Like Lillard, Nurkic ultimately took responsibility for his foul trouble. But he wanted to have it both ways with regard to criticism of the officiating, too.

"I don't wanna necessarily get fined and say all the wild stuff. It's on me," Nurkic said. "I'm gonna take this one. I'm not gonna be in that position no more. But at the same time, I feel like they gotta communicate with us more."

Were there some iffy calls in Game 3? Of course. Any contest featuring offensive luminaries like Jokic and Lillard is bound to become about the refs, especially in the playoffs.

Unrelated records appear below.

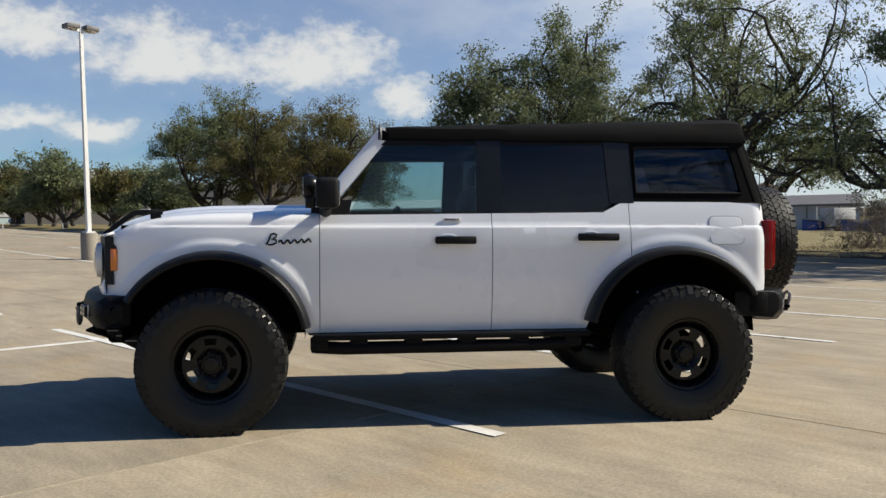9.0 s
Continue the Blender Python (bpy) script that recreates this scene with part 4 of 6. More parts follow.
for x in (0.0, 2.95):
    for s in (1, -1):
        wheel("wheel", pose(x, s * 0.884, 0.42, 0, 0, 0 if s > 0 else 180) @ Matrix.Diagonal((1, 0.89, 1, 1)), TYRE_ME, "black steel-look wheel on a mud-terrain tyre")
        bm = lathe(bmesh.new(), [(0.15, -0.09), (0.15, -0.075), (0.06, -0.07), (0.05, 0.04)], 28, "y")
        d = part("brake_disc", bm, EXHAUST if x else UNDER, car)
        d.matrix_basis = pose(x, s * 0.86, 0.42, 0, 0, 0 if s > 0 else 180)
spare = wheel("spare_wheel", pose(-0.955, 0.0, 1.115, 0, 0, 90) @ Matrix.Scale(0.965, 4), SPARE_ME, "full-size spare wheel on the tailgate")

# dealer plate on the spare
plate = tagged(new("dealer_plate"), "dark dealer plate in a grey frame")
plate.parent = car
plate.matrix_basis = pose(-1.135, -0.014, 1.278, 0, -3, 0)
part("plate_panel", boxed(-0.004, 0.004, -0.15, 0.15, -0.078, 0.088, r=0.002), RIM, plate)
bm = ring_frame(bmesh.new(), round_rect(-0.158, 0.158, -0.094, 0.094, 0.01), round_rect(-0.146, 0.146, -0.066, 0.083, 0.008), 0.010, lambda y, z, d: Vector((-0.010 + d, y, z)))
part("plate_frame", bm, GALV, plate, "brushed grey frame")
for y in (-0.085, 0.085):
    part("plate_screw", lathe(bmesh.new(), [(0.008, -0.008), (0.005, -0.0095)], 12, "x", (0, y, 0.07)), GALV, plate)
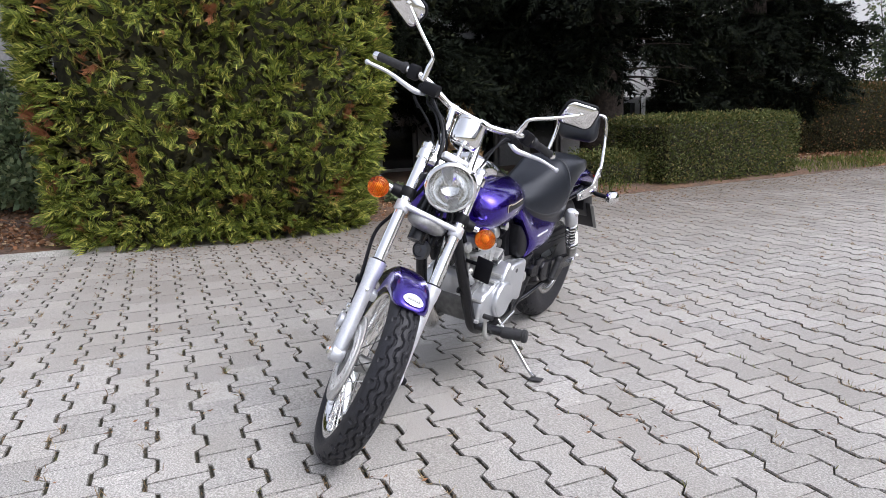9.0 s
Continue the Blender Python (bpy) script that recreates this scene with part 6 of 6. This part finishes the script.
for k in range(4):
    part("rocker_fin", block((0.03, 0.16, 0.0028), (0.806, 0, 0.541 + 0.0105 * k), 0.0008, turn_r), FIN_ALLOY, head)
part("spark_plug_cap", tube([(0.925, -0.085, 0.50), (0.938, -0.112, 0.512), (0.905, -0.118, 0.53), (0.85, -0.10, 0.56)], [0.011, 0.012, 0.008, 0.004], 10), BLACK_PLASTIC, engine)
valve = part("air_valve", lathe([(0.0, -0.02), (0.016, -0.02), (0.02, -0.01), (0.02, 0.014), (0.013, 0.02), (0.0, 0.02)], (0.985, 0.062, 0.545), (0.3, 0.9, 0.2), 20), ALLOY, bike, "round cast alloy air valve before the cylinder")
part("valve_pipe", tube([(0.975, 0.065, 0.53), (0.972, 0.07, 0.485), (0.965, 0.068, 0.44)], 0.0085, 10, 4), ALLOY_DULL, valve)
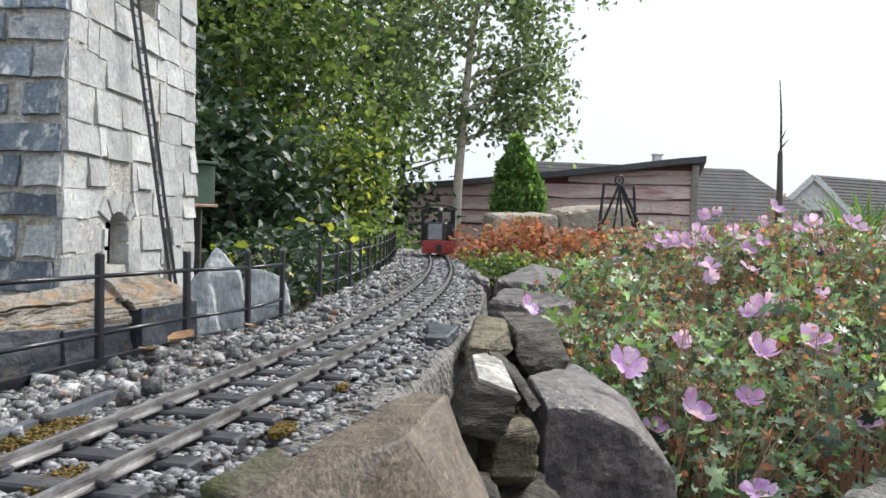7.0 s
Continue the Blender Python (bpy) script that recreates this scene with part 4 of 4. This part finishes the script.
# ---- shed and houses ----
def build_shed():
    L, R = Vector((0.84, 8.3, 0)), Vector((3.13, 7.32, 0))
    d = (R - L).normalized()
    nrm = Vector((d.y, -d.x, 0))
    ln = (R - L).length
    sh = thing("shed", (2.0, 7.8, -0.14), "long timber shed clad in weathered reddish waney boards", "shed")

    def roof_z(u):
        return 0.37 + 0.26 * (u / ln) ** 1.15
    rnd = random.Random(8)
    z, h = -0.17, 0.125
    while z < 0.62:
        u0 = 0.0
        while u0 < ln and roof_z(u0) < z + 0.05:
            u0 += 0.04
        if u0 < ln - 0.1:
            us = [u0 + (ln - u0) * i / 24 for i in range(25)]
            vs, fs = [], []
            for k, u in enumerate(us):
                wz = z + 0.018 * noise.noise(Vector((u * 3.0, z * 9, 2))) + 0.006 * noise.noise(Vector((u * 11, z * 9, 2)))
                zt = min(z + h - 0.012, roof_z(u) + 0.01)
                for off, zz in ((0.045, wz), (0.02, max(zt, wz + 0.004)), (0.0, max(zt, wz + 0.004)), (0.0, wz)):
                    p = L + d * u + nrm * off
                    vs.append((p.x, p.y, zz))
                if k:
                    a, b = (k - 1) * 4, k * 4
                    fs += [(a + i, a + (i + 1) % 4, b + (i + 1) % 4, b + i) for i in range(4)]
            fs += [(0, 1, 2, 3), tuple(range(len(vs) - 4, len(vs)))[::-1]]
            part_py("board", vs, fs, BOARD, sh)
        z += h
    vs, fs = [], []
    for k in range(13):
        u = ln * k / 12
        for off in (0.006, -0.02):
            p = L + d * u + nrm * off
            vs += [(p.x, p.y, -0.3), (p.x, p.y, roof_z(u))]
        if k:
            a, b = (k - 1) * 4, k * 4
            fs += [(a, b, b + 1, a + 1), (a + 2, a + 3, b + 3, b + 2), (a + 1, b + 1, b + 3, a + 3)]
    part_py("backing", vs, fs, BOARDDARK, sh, "dark red sheathing seen between the boards")
    for u, zt in ((0.0, 0.36), (0.45, 0.4), (ln, 0.62)):
        p = L + d * u + nrm * 0.03
        part("corner_post", box_bm(p.x, p.y, (zt - 0.2) / 2, 0.06, 0.05, zt + 0.2, 0.004, math.atan2(d.y, d.x)), POSTW, sh)
    for s, p in (("side_wall", L), ("side_wall", R)):
        q = p - nrm * 2.2
        vs = [(p.x, p.y, -0.3), (q.x, q.y, -0.3), (q.x, q.y, 0.3), (p.x, p.y, roof_z(0 if p is L else ln))]
        t = d * (0.03 if p is L else -0.03)
        vs += [(v[0] + t.x, v[1] + t.y, v[2]) for v in vs]
        part_py("side_wall", vs, [(0, 1, 2, 3), (7, 6, 5, 4), (0, 1, 5, 4), (1, 2, 6, 5), (2, 3, 7, 6), (3, 0, 4, 7)], BOARD, sh)
    vs, fs = [], []
    us = [-0.08 + (ln + 0.16) * i / 20 for i in range(21)]
    for k, u in enumerate(us):
        zz = roof_z(max(u, 0)) + 0.008 * noise.noise(Vector((u * 2, 7, 0)))
        for off, dz in ((0.12, 0.0), (0.12, 0.05), (-2.3, -0.02), (-2.3, -0.07)):
            p = L + d * u + nrm * off
            vs.append((p.x, p.y, zz + dz))
        if k:
            a, b = (k - 1) * 4, k * 4
            fs += [(a + i, a + (i + 1) % 4, b + (i + 1) % 4, b + i) for i in range(4)]
    fs += [(0, 1, 2, 3), tuple(range(len(vs) - 4, len(vs)))[::-1]]
    part_py("roof", vs, fs, FELT, sh, "dark felted sagging roof")
    p = L + d * (ln - 0.32) - nrm * 0.4
    cap = box_bm(p.x, p.y, 0.69, 0.07, 0.07, 0.08, 0.006)
    box_bm(p.x, p.y, 0.735, 0.09, 0.09, 0.015, 0.003, bm=cap)
    part("vent_cap", cap, RENDERW, sh, "small white roof vent")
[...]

It's just too difficult for defenses to even try and stop players of their caliber without committing contact that could be deemed a foul on nearly every possession.

But the film doesn't lie on Nurkic's fouls – at least half of them were obvious. Five of them came in the second half. A bad no-call doesn't give Portland license to hack with impunity, no matter how frustrated Nurkic, Lillard and their teammates are.

In wake of Game 2, Lillard cautioned against his team getting overly involved in trash talk and confrontation. He worried the Blazers might lose focus on the real task at hand if they got stuck in the mud with Denver.

Portland needs to heed that same advice when it comes to officiating going forward. Ask C.J. McCollum.

"The refs aren't why we lost tonight," he said. "We gotta get stops. We gotta tighten some things up, obviously. There's a couple calls down the stretch, loose balls, that they called a foul, things of that nature. All in all, we just gotta be better."